### Task data
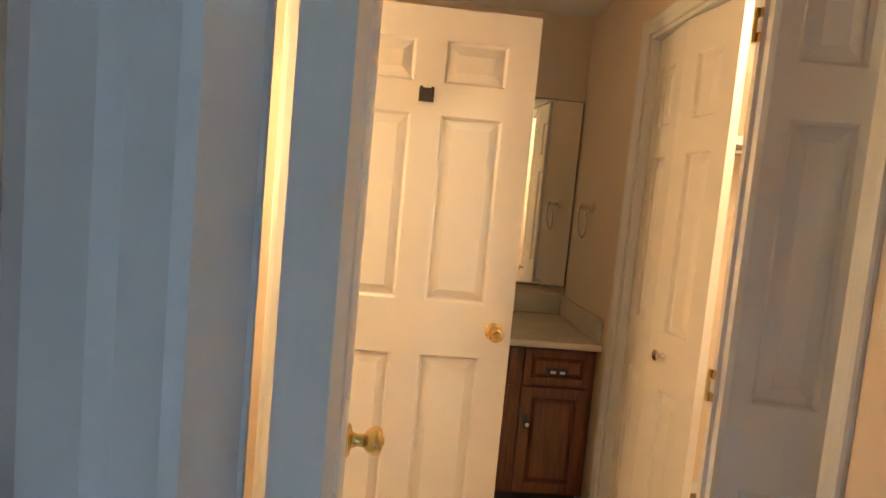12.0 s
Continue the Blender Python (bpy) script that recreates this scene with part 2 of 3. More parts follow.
MIRROR = mirror_material()


# ---------- mesh helpers ----------
def box(bm, a, b, bevel=0.0):
    """An axis-aligned block between the corners a and b."""
    lo = [min(p, q) for p, q in zip(a, b)]
    hi = [max(p, q) for p, q in zip(a, b)]
    made = bmesh.ops.create_cube(bm, size=1)["verts"]
    for v in made:
        v.co = Vector([lo[i] + (v.co[i] + 0.5) * (hi[i] - lo[i]) for i in range(3)])
    if bevel:
        edges = list({e for v in made for e in v.link_edges})
        bmesh.ops.bevel(bm, geom=edges, offset=bevel, segments=2, profile=0.6, affect="EDGES")
    return bm


def rod(bm, a, b, r1, r2=None, n=16):
    """A round bar from a to b."""
    a, b = Vector(a), Vector(b)
    made = bmesh.ops.create_cone(bm, cap_ends=True, segments=n, radius1=r1, radius2=r1 if r2 is None else r2, depth=(b - a).length)["verts"]
    m = Matrix.Translation((a + b) / 2) @ (b - a).to_track_quat("Z", "Y").to_matrix().to_4x4()
    bmesh.ops.transform(bm, matrix=m, verts=made)
    return bm


def lathe(bm, profile, m, n=24):
    """A turned shape: profile of (radius, height) about the local z axis, set at the pose m."""
    rings = []
    for r, h in profile:
        rings.append([bm.verts.new(m @ Vector((r * math.cos(k * math.tau / n), r * math.sin(k * math.tau / n), h))) for k in range(n)])
    for p, q in zip(rings, rings[1:]):
        for k in range(n):
            bm.faces.new((p[k], p[(k + 1) % n], q[(k + 1) % n], q[k]))
    bm.faces.new(rings[0][::-1])
    bm.faces.new(rings[-1])
    return bm


def moulding(bm, a, b, out, side, profile):
    """A straight moulding from a to b. profile: (along side, along out) pairs; the ends are square."""
    out, side = Vector(out), Vector(side)
    ends = []
    for p in (Vector(a), Vector(b)):
        ends.append([bm.verts.new(p + side * s + out * o) for s, o in profile])
    k = len(profile)
    for i in range(k):
        bm.faces.new((ends[0][i], ends[0][(i + 1) % k], ends[1][(i + 1) % k], ends[1][i]))
    bm.faces.new(ends[0][::-1])
    bm.faces.new(ends[1])
    return bm


def mesh_of(name, bm, mat, smooth=False):
    bmesh.ops.recalc_face_normals(bm, faces=bm.faces)
    me = bpy.data.meshes.new(name)
    bm.to_mesh(me)
    bm.free()
    me.materials.append(mat)
    if smooth:
        for p in me.polygons:
            p.use_smooth = True
        me.set_sharp_from_angle(angle=radians(40))
    return me


def part(name, bm, mat, parent, label="", smooth=False):
    ob = new(name, mesh_of(name, bm, mat, smooth))
    if parent:
        ob.parent = parent
    if label:
        ob["label"] = label
    return ob


def thing(name, label, category, at=None, kind="", group=""):
    ob = new(name)
    ob.empty_display_size = 0.1
    if at is not None:
        ob.matrix_basis = at
    return tagged(ob, label, category, group, kind)


def solid(name, boxes, mat, label, category, kind="structure", bevel=0.0):
    bm = bmesh.new()
    for a, b in boxes:
        box(bm, a, b, bevel)
    return tagged(part(name, bm, mat, None), label, category, "", kind)


CASING = [(0, 0), (0, 0.008), (0.006, 0.012), (0.022, 0.014), (0.030, 0.018), (0.050, 0.020), (0.058, 0.017), (0.062, 0.010), (0.062, 0)]
WIDE = [(s * 1.16, o) for s, o in CASING]
BASE = [(0, 0), (0.012, 0), (0.012, 0.045), (0.009, 0.054), (0.004, 0.061), (0, 0.063)]


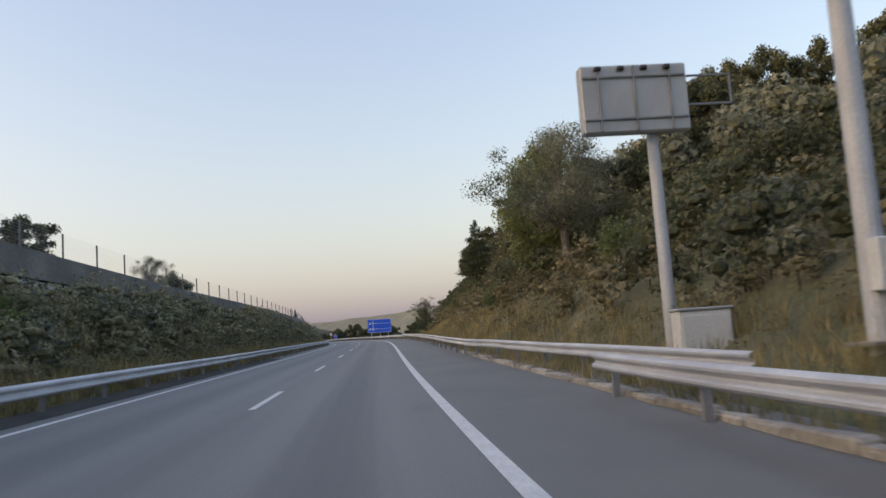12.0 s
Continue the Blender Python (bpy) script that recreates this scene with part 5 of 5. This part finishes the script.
    stand("woodland", "scrubby oak wood above the rock cutting", 22, 640, 205, 345, -60, -11, 1.6, 3.7, LEAF_HAZED, 140, .193, core=.75)
    stand("scrub", "grey-green scrub above the rock cutting", 50, 380, 205, 335, -26, -8.5, .8, 2.2, LEAF_GREY, 70, .152, aspect=.6, core=.75)
    stand("woodland", "dark wood along the crest of the mound", 58, 560, 330, 480, 34, 120, 3.0, 4.8, LEAF_HAZED, 70, .351, aspect=.5)
    stand("scrub", "grey-green scrub in the hollow below the road", 23, 900, -20, 190, 8.5, 60, 1.4, 3.2, LEAF_OAK, 70, .199, aspect=.6, core=.75)
    stand("woodland", "dark low wood on the rise beyond the hollow", 75, 560, 40, 300, 52, 135, 2.4, 4.4, LEAF_OAK, 60, .30, aspect=.6, core=.9)
    stand("scrub", "dull green thicket behind the verge", 62, 500, 186, 345, 30, 90, 1.6, 3.4, LEAF_OAK, 90, .234, aspect=.6, core=.75)
    stand("woodland", "dark trees on the valley floor", 59, 300, 850, 945, 30, 140, 3, 5, LEAF_OAK, 90, .328, core=.75)
    stand("woodland", "trees and scrub on the steep slope", 24, 420, 318, 518, 16, 66, 2.4, 4.6, LEAF_GREY, 260, .234, core=.48)
    stand("scrub", "mixed scrub on the steep slope", 25, 900, 322, 498, 9.5, 30, .8, 2.4, LEAF_BROWN, 110, .164, aspect=.6, core=.42)
    stand("scrub", "olive-brown scrub low on the slope", 64, 460, 318, 470, 8.6, 14.5, .6, 1.6, LEAF_BROWN, 90, .099, aspect=.6, core=0)
    stand("scrub", "grey-green bushes on the lower slope", 66, 360, 316, 405, 11, 24, .9, 2.4, LEAF_GREY, 240, .14, aspect=.6, core=.42)
    stand("scrub", "dark scrub hanging over the rock face", 65, 300, 205, 303, -9.8, -7.4, .7, 1.7, LEAF_OAK, 90, .099, aspect=.6, core=0)
    stand("scrub", "dark scrub under the slope's oaks", 53, 330, 468, 516, 12.2, 28, 1.4, 3.0, LEAF_OAK, 240, .187, aspect=.6, core=.42)
    stand("scrub", "dark scrub on the steep slope", 54, 420, 395, 480, 11, 30, 1.2, 2.8, LEAF_OAK, 200, .187, aspect=.6, core=.42)
    stand("scrub", "leafy green scrub on the bank before the wall", 55, 120, 335, 565, -8.1, -6.2, .8, 1.7, LEAF_GREY, 160, .14, aspect=.6, core=0)
    stand("scrub", "pale dry scrub on the bank before the wall", 56, 420, 335, 565, -8.0, -5.7, .7, 1.6, LEAF_PALE, 140, .14, aspect=.65, core=0)
    stand("scrub", "large pale scrub hiding the foot of the wall", 70, 200, 386, 505, -8.0, -6.2, 1.2, 2.3, LEAF_PALE, 190, .152, aspect=.6, core=.42)
    stand("scrub", "large grey-green bushes at the foot of the wall", 71, 90, 386, 520, -8.0, -6.4, 1.2, 2.2, LEAF_GREY, 190, .152, aspect=.6, core=.42)
    stand("scrub", "mixed green scrub behind the rail", 26, 480, 200, 330, 12, 40, .9, 2.6, LEAF_ASH, 200, .146, aspect=.6, core=.42)
    stand("scrub", "dark scrub in the valley below the road", 27, 1000, 600, 905, 15, 75, 1.6, 3.6, LEAF_OAK, 80, .234, aspect=.7, core=.6)
    stand("scrub", "dense dark bushes filling the valley side", 72, 420, 905, 1000, 26, 84, 1.8, 3.6, LEAF_OAK, 150, .24, aspect=.7, core=.58)
    stand("scrub", "low green bushes on the field behind the double rail", 73, 90, 905, 945, 13.5, 27, .8, 1.7, LEAF_ASH, 140, .152, aspect=.7, core=.45)
    stand("woodland", "dark trees in the valley below the road", 28, 320, 700, 1150, 40, 150, 4, 7, LEAF_OAK, 60, .398)
    stand("woodland", "oak wood over the hillside track", 29, 540, 650, 1180, -75, -18, 3.6, 6.2, LEAF_HAZED, 180, .30, aspect=.6, core=.74)
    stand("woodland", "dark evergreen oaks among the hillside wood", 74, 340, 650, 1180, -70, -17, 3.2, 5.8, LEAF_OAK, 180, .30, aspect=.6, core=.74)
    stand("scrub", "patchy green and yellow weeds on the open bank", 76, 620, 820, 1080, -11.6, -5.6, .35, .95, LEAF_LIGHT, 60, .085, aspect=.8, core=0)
    stand("woodland", "oak wood high on the slope", 30, 260, 560, 1000, -170, -75, 5, 8, LEAF_HAZED, 40, .526)
    stand("woodland", "evergreen wood on the slope beyond the bend", 52, 560, 1000, 1440, -140, -18, 5, 8, LEAF_HAZED, 50, .526, aspect=.55)
    stand("scrub", "low scrub on the left bank", 31, 420, 205, 335, -13, -6.2, .4, 1.3, LEAF_OAK, 40, .105, aspect=.6, core=0)
    stand("scrub", "low scrub along the foot of the wall", 32, 1500, -20, 205, -6.4, -5.35, .4, 1.2, GRASS_GREEN, 40, .088, aspect=.6, core=0)
    stand("scrub", "low scrub on the bank before the wall", 33, 800, 330, 575, -8.1, -5.3, .4, 1.1, LEAF_PALE, 40, .117, aspect=.6, core=0)
    stand("scrub", "dense leafy bushes under the verge trees", 57, 70, 170, 203, 10.5, 22, 2.2, 4.4, LEAF_ASH, 370, .135, aspect=.55, core=.42)
    stand("woodland", "small trees behind the verge scrub", 34, 150, 200, 330, 24, 60, 2.5, 4.5, LEAF_OAK, 150, .257, core=.6)
    stand("scrub", "tangled bushes below the rail", 35, 300, 592, 740, 11.5, 20, 1.1, 2.4, LEAF_ASH, 260, .164, aspect=.55, core=.4)
    stand("scrub", "low dark bushes behind the exit list sign", 37, 120, 552, 592, 13, 24, 1.2, 2.6, LEAF_OAK, 240, .164, aspect=.55, core=.4)
    stand("scrub", "dark bushes below the rail", 36, 330, 740, 880, 10.5, 20, 1.4, 3.0, LEAF_OAK, 210, .175, aspect=.55, core=.4)
    rng = np.random.default_rng(91)
    spots = rock_place(rng.uniform(207, 303, 150), rng.uniform(.25, 1, 150) ** .5)
    wood_stuff("scrub", "dark shrubs rooted in the rock face", spots - [0, 0, .15], rng.uniform(.35, 1.1, 150), 92, LEAF_OAK, 40, .105, .6, core=0)
    mountain_wood()
    hill_wood()
    rng = np.random.default_rng(90)
    ws, wz = rng.uniform(0, 203, 48), rng.uniform(1.0, 5.0, 48)
    tufts = [leaf_quads(rng, [p], [(.10, .16, .2 * k)], 40, .05, three=True) for p, k in zip(place(ws, -6.42, wz), rng.uniform(.5, 1.5, 48))]
    tufts = np.concatenate(tufts)
    tagged(made("wall_weeds", quads_mesh("wall_weeds", tufts, np.arange(len(tufts)).reshape(-1, 3)), LEAF_CYPRESS), "dark tufts of weeds growing from the wall's joints", "weeds", kind="stuff")

    grass_stuff("grass", "dull olive grass along the left verge", 40, 2600, -20, 340, -6.4, -5.0, GRASS_OLIVE, .35)
    grass_stuff("grass", "dry grass on the bank before the wall", 41, 8200, 320, 580, -8.3, -5.0, GRASS_DRY, .62)
    grass_stuff("grass", "long dry grass on the open bank", 42, 7000, 600, 1080, -12.1, -5.0, GRASS_GREEN, .5)
    grass_stuff("grass", "dry yellow grass on the open bank", 43, 9500, 590, 1000, -12.1, -5.4, GRASS_DRY, .5)
    grass_stuff("grass", "dry yellow grass behind the rail", 44, 5200, 190, 530, 6.9, 10.5, GRASS_DRY, .5)
    grass_stuff("grass", "dull olive grass behind the rail", 45, 4600, 530, 905, 6.9, 12, GRASS_OLIVE, .4)
    grass_stuff("grass", "green grass below the rail", 46, 3000, 0, 190, 7.7, 11, GRASS_GREEN, .5)
    grass_stuff("grass", "long dull grass behind the services sign", 49, 4200, 196, 320, 9.5, 28, GRASS_OLIVE, .6)
    grass_stuff("weeds", "tall green weeds close behind the double rail", 48, 2600, -40, 178, 6.4, 8.4, GRASS_OLIVE, .55)
    stand("scrub", "low grey-green scrub close behind the double rail", 63, 420, -40, 180, 7.4, 12, .7, 1.7, LEAF_GREY, 170, .12, aspect=.6, core=0)
    grass_stuff("reeds", "pale yellow-green reeds behind the double rail", 47, 420, 947, 985, 9.6, 13, GRASS_GREEN, 1.7, 1.0, 9)


# ---- cars standing far ahead in the lane ----
def car(name, label, s, u, paint, dark_roof=False, length=4.2, width=1.78, height=1.5, group="cars ahead on the carriageway"):
    p = place(s, u, float(bank_z(s, u)))
    c = thing(name, label, "car", pose(*p, 0, 0, math.degrees(float(heading(s)))), group)
    L, W, H = length, width, height
    side = [(-L / 2, .38), (-L / 2 - .02, .62), (-L / 2 + .05, .95), (-L / 2 + .28, H - .08), (-L / 2 + .7, H), (.1, H), (.75, H - .08), (1.35, .98), (L / 2 - .3, .86), (L / 2, .68), (L / 2, .32), (-L / 2 + .1, .26)]
    bm = bmesh.new()
    rings = []
    for fx, fy in ((-1, .5), (-.94, 1), (.94, 1), (1, .5)):
        ring = []
        for y, z in side:
            tuck = 1.0 if z < 1.0 else 1 - .24 * (z - 1.0) / (H - 1.0)
            ring.append(bm.verts.new((fx * W / 2 * tuck, y * (1 if fy == 1 else .985), z if fy == 1 else .02 + z * .985)))
        rings.append(ring)
    n = len(side)
    for a, b in zip(rings, rings[1:]):
        for i in range(n):
            j = (i + 1) % n
            bm.faces.new((a[i], a[j], b[j], b[i]))
    bm.faces.new(rings[0])
    bm.faces.new(rings[-1][::-1])
    bmesh.ops.recalc_face_normals(bm, faces=bm.faces)
    part("body", bm, paint, c)
    part("rear_window", shape([(-W * .36, H - .52), (W * .36, H - .52), (W * .31, H - .14), (-W * .31, H - .14)], .05), GLASS_DARK, c, "dark rear window", Matrix.Translation((0, -L / 2 + .12, 0)) @ pose(0, 0, 0, -16, 0, 0) @ Matrix.Translation((0, 0, .04)))
    for a in (-1, 1):
        part("side_window", box(.03, 1.9, .36, (a * (W / 2 - .075), .05, H - .34), .01), GLASS_DARK, c)
        part("tail_lamp", box(.26, .08, .22, (a * (W / 2 - .17), -L / 2 + .03, .86), .02), LAMP_RED, c, "red tail lamp")
        part("mirror", box(.18, .1, .14, (a * (W / 2 + .08), .75, 1.02), .03), paint, c)
        for y in (-L / 2 + .78, L / 2 - .82):
            wheel = part("tyre", tube(.32, .32, .2, 20), RUBBER, c, matrix=pose(a * (W / 2 - .1) - .1, y, .32, 0, 90, 0))
            part("rim", tube(.21, .19, .215, 14, (0, 0, -.006)), CHROME, wheel)
    part("bumper", box(W * .96, .14, .22, (0, -L / 2 + .01, .48), .04), SIGN_BLACK, c, "dark rear bumper")
    part("number_plate", plate(.52, .12, .01, .02, (0, -L / 2 - .07, .72)), SIGN_WHITE, c)
    part("brake_lamp", box(.3, .04, .03, (0, -L / 2 + .36, H - .06), .005), LAMP_RED, c)
    return c


def car_paint(name, c):
    m = plain(name, c, 0.3)
    return m


def build_cars():
    car("hatchback", "silver-grey hatchback with red tail lamps", 980, 1.75, car_paint("silver_red_paint", (0.30, 0.28, 0.29)), height=1.56)
    car("dark_car", "black compact car driving lane ahead", 1001, 1.75, car_paint("black_paint", (0.018, 0.018, 0.02)), height=1.6, width=1.8)
    car("white_car", "white saloon car farther ahead", 1020, 1.75, car_paint("white_paint", (0.7, 0.7, 0.7)), height=1.46)


build_ground()
mountain_ground()
far_hills()
build_road()
for spot in PATCHES:
    paint_scrap(*spot)
tar_seam(333.5, 357, 4.86, 5.6, 3)
build_rails()
build_kerbs()
build_rock()
build_walls()
build_signs()
distant_boards()
build_plants()
rng = np.random.default_rng(70)
rs, ru, rk = rng.uniform(858, 960, 170), rng.uniform(7.45, 8.0, 170), rng.uniform(.03, .16, 170)
rocks = [CORE_POINTS * np.array([1.2, 1.5, .8]) * k * rng.uniform(.6, 1.1, (12, 1)) + p for p, k in zip(place(rs, ru, bank_z(rs, ru) + .02), rk)]
tagged(made("rubble", quads_mesh("rubble", np.concatenate(rocks), np.concatenate([CORE_FACES + 12 * i for i in range(170)])), KERB_STONE), "broken pale stones along the kerb", "rubble", kind="stuff")
build_cars()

### Written request
Output exactly the span of lines from the top of the listing through the line holding "MIRROR = mirror_material()", and leave every picture out.

### Output of the exercise
12.0 s
Continue the Blender Python (bpy) script that recreates this scene with part 2 of 3. More parts follow.
MIRROR = mirror_material()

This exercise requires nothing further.